4/6/2025
Sunday is my second favorite day of the week, Shabbat my favorite, both days of rest from all work. I have the best of both worlds - Gentile and Jewish. I welcomed the day and thanked Abba for the new day. I fed the cat and said "good morning" to my son. We even played around with our little (stuffed) Grinch, animating the grouchy little fellow and bantering playfully back and forth. Silly little game we play that may seem childish, but we need to be childish some days, most days. I snagged some coffee and headed back to my room to spend some quiet time with Abba before the true start of my day. I've spoken of the time I spend alone with God, listening, worshiping, and studying the Bible. This is important for my day, and for my life as my desire is to grow closer to Him. When I got back in my room, I don't know what happened, but I felt so confused. All these disturbing thoughts were going through my head, and I just seemed confused. I remembered the dream I was having about having to start and stop whatever I was doing, and start again. There was a long line of work stations, and I would go to one, then the next, and on and on, never really finishing the one before. I couldn't remember all of it, but it seems as if something was missing or something amidst.

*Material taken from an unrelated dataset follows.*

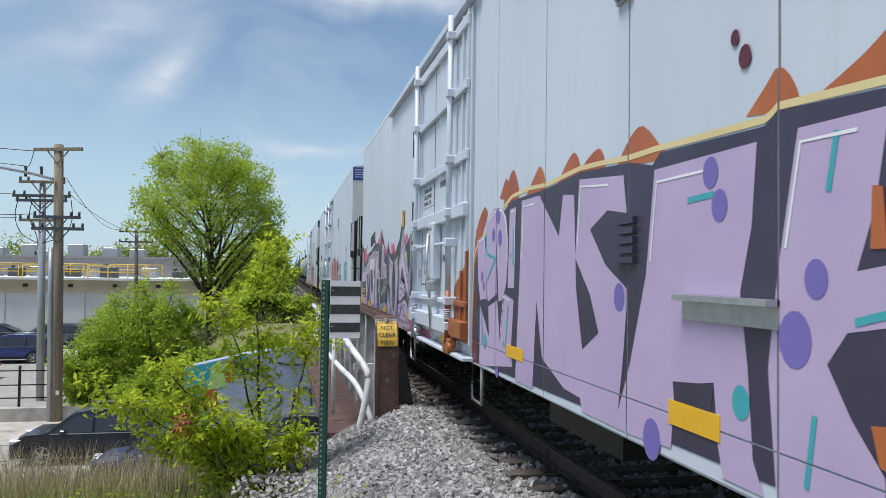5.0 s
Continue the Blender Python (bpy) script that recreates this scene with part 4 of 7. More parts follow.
def paint_first(car):
    """Sprayed work on both halves of the first box car."""
    # near half: block letters in lilac over dark purple, orange flames behind, a tag by the end
    y0 = 9.9
    fl = Spray(car, y0, M["g_orange"], 0, label="orange sprayed flames")
    fl.fill([(5.1, 2.56), (5.25, 2.67), (5.34, 2.73), (5.44, 2.64), (5.45, 2.53)], 3)
    fl.fill([(5.61, 2.56), (5.84, 2.65), (6.01, 2.74), (6.1, 2.74), (6.25, 2.64), (6.36, 2.55), (6.16, 2.53)], 3)
    fl.fill([(3.69, 2.51), (3.89, 2.67), (4.07, 2.71), (4.29, 2.55), (4.34, 2.48)], 3)
    fl.fill([(2.99, 2.53), (3.26, 2.65), (3.45, 2.67), (3.5, 2.5)], 3)
    fl.fill([(2.55, 2.49), (2.84, 2.68), (3, 2.71), (3.08, 2.52)], 3)
    fl.fill([(1.12, 2.48), (1.31, 2.73), (1.48, 2.78), (1.62, 2.51)], 3)
    fl.fill([(1.8, 2.49), (2.05, 2.65), (2.22, 2.72), (2.34, 2.51)], 3)
    fl.fill([(0.99, 2.57), (1.12, 2.68), (1.21, 2.74), (1.3, 2.68), (1.39, 2.58), (1.44, 2.5), (1.35, 2.46), (1.23, 2.52)], 3)
    fl.fill([(0.05, 2.27), (0.18, 2.41), (0.41, 2.53), (0.51, 2.49), (0.53, 2.43), (0.29, 2.24)], 3)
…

My mind got jumbled from the previous night, wondering, as always, what some of my dreams were about.
Later, I began thinking about the blog I had posted the night before, as I was finishing up another one for the next day. I had gotten behind, and my notes on each day seemed confusing to me. This has never happened to me to this extent, not since my last blow to the head. I thought I had forgotten a day, and I thought I'd mixed up the posts from the actual days. I had my notes for each blog, but I had not been able to find the time to just finish it. I was a mess! I tried talking to my son, Daniel, and I think he became concerned about my mental health. So I decided to just take my shower and get ready for church, as the prayer call would begin soon, and I wanted to be ready to leave for church services right after the meeting. It's such a beautiful day, I thought the walk to church would do me good. Clear my head!

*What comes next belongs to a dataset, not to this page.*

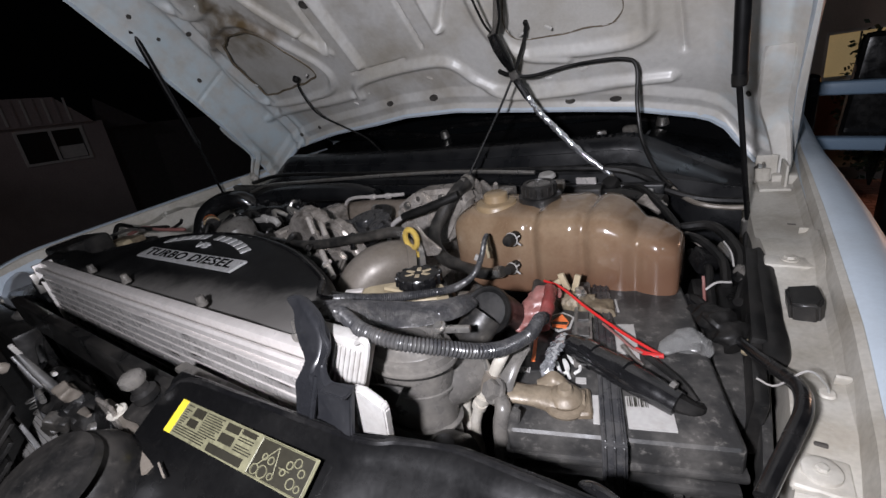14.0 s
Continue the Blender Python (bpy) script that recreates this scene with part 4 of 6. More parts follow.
for x in (-0.19, -0.04, 0.20):
    part("stud", join(lathe([(0.0, 0.016), (0.005, 0.015), (0.006, 0.0)], aim((x, 0.790, 1.372), (0, 0, 1)), 10), lathe([(0.0, 0.005), (0.007, 0.004), (0.007, -0.001)], aim((x, 0.790, 1.374), (0, 0, 1)), 12)), GREY, cooler)
lean = Matrix(((1, 0, 0.30, -0.30 * 1.399), (0, 1, 0.25, -0.25 * 1.396 + 0.004), (0, 0, 1, 0), (0, 0, 0, 1)))
tank = part("side_tank", xf(box(0.446, 0.518, 0.768, 0.782, 1.325, 1.404, 0.004), lean), PAPER, cooler, "pale cast side tank with comb ribs")
for k in range(10):
    part("comb_rib", xf(box(0.456 + k * 0.0060, 0.4588 + k * 0.0060, 0.7655, 0.769, 1.345, 1.396, 0.0008, 1), lean), PAPER, cooler)
part("tank_flange", xf(tube([(0.506, 0.768, 1.402), (0.513, 0.766, 1.407), (0.519, 0.767, 1.401), (0.520, 0.767, 1.37), (0.520, 0.767, 1.335)], 0.003, 8), lean), PAPER, cooler)
part("gusset", prism([(0.476, 1.337), (0.531, 1.348), (0.517, 1.325), (0.482, 1.322)], 0.003, Matrix.Translation((0, 0.789, 0)) @ pose(0, 0, 0, 90), 0.0005), BATT, cooler)
part("white_block", prism([(0.522, 1.384), (0.534, 1.3845), (0.552, 1.376), (0.5545, 1.371), (0.548, 1.330), (0.525, 1.24), (0.485, 1.24), (0.510, 1.31)], 0.008, Matrix.Translation((0, 0.750, 0)) @ pose(0, 0, 0, 90), 0.0015), PAPER, cooler, "white foam block")
part("left_stay", box(-0.421, -0.412, 0.742, 0.765, 1.318, 1.362, 0.002), STEEL, cooler)

# black bracket over the intercooler's end
bracket = thing("bracket", (0.48, 0.752, 1.25), "curved black plastic bracket over the intercooler end", "bracket")
outline = smooth_line([(0.421, 1.4295), (0.436, 1.4330), (0.448, 1.4312), (0.460, 1.4262), (0.472, 1.4190), (0.482, 1.4115), (0.489, 1.4045), (0.4905, 1.3985), (0.4898, 1.3935), (0.495, 1.3890), (0.504, 1.3862)], 3) + [(0.529, 1.3880), (0.5285, 1.345), (0.514, 1.25), (0.440, 1.25), (0.4530, 1.315), (0.4615, 1.347)] + smooth_line([(0.4675, 1.374), (0.4680, 1.3875), (0.4650, 1.3930), (0.4480, 1.4015), (0.4380, 1.4110), (0.4330, 1.4205), (0.4260, 1.4255)], 3)
bm = prism(outline, 0.006, Matrix.Identity(4), 0.0014)
for vtx in bm.verts:
    a, b, d = vtx.co
    y = float(np.interp(b, [1.25, 1.35, 1.383, 1.392, 1.404, 1.418, 1.433], [0.714, 0.729, 0.737, 0.752, 0.765, 0.776, 0.783]))
    vtx.co = (a, y - d - 0.005 * math.exp(-((a - 0.480) / 0.010) ** 2) * float(np.interp(b, [1.30, 1.35, 1.41, 1.43], [0.0, 1.0, 1.0, 0.0])), b)
part("arm", bm, ARM, bracket)
part("hook", tube([(0.428, 0.781, 1.4300), (0.446, 0.778, 1.4290), (0.463, 0.772, 1.4205), (0.478, 0.764, 1.4080), (0.483, 0.753, 1.3970), (0.481, 0.742, 1.388), (0.478, 0.735, 1.365)], [0.003, 0.005, 0.006, 0.006, 0.0055, 0.004, 0.002], 14, flat=0.55), ARM, bracket)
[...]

I sorted out my mess with the blogs, and I discovered that I had put my cleaning blip on the wrong day, but that wasn't a big deal, as it fit into what I was writing and added a bit of whimsy. I always have crazy thoughts as it is. I fumbled my way through the prayer call, and afterwards, I walked to church without falling into a ditch or being hit by a car or truck. I even crossed the highway without stopping traffic. Pastor John has been teaching from Galatians, and this will be my third study of the book this year. I should be an expert by the time we're finished. There are so many events going on at the church that that confuses me. But all is well. After I returned home, I had some time to rest a bit, eat a little and think about my debacle over my memory. I realized that I have not eaten well for two days, and my body and mind have been effected. From now on, I am going to ensure that I have something ready before I go to services, because I have multiple things to do. Now at the end of the day, I am finishing the blog of the day on the right day, relating the correct thoughts. I'm sure I left something out, but there's always another day, or so I hope.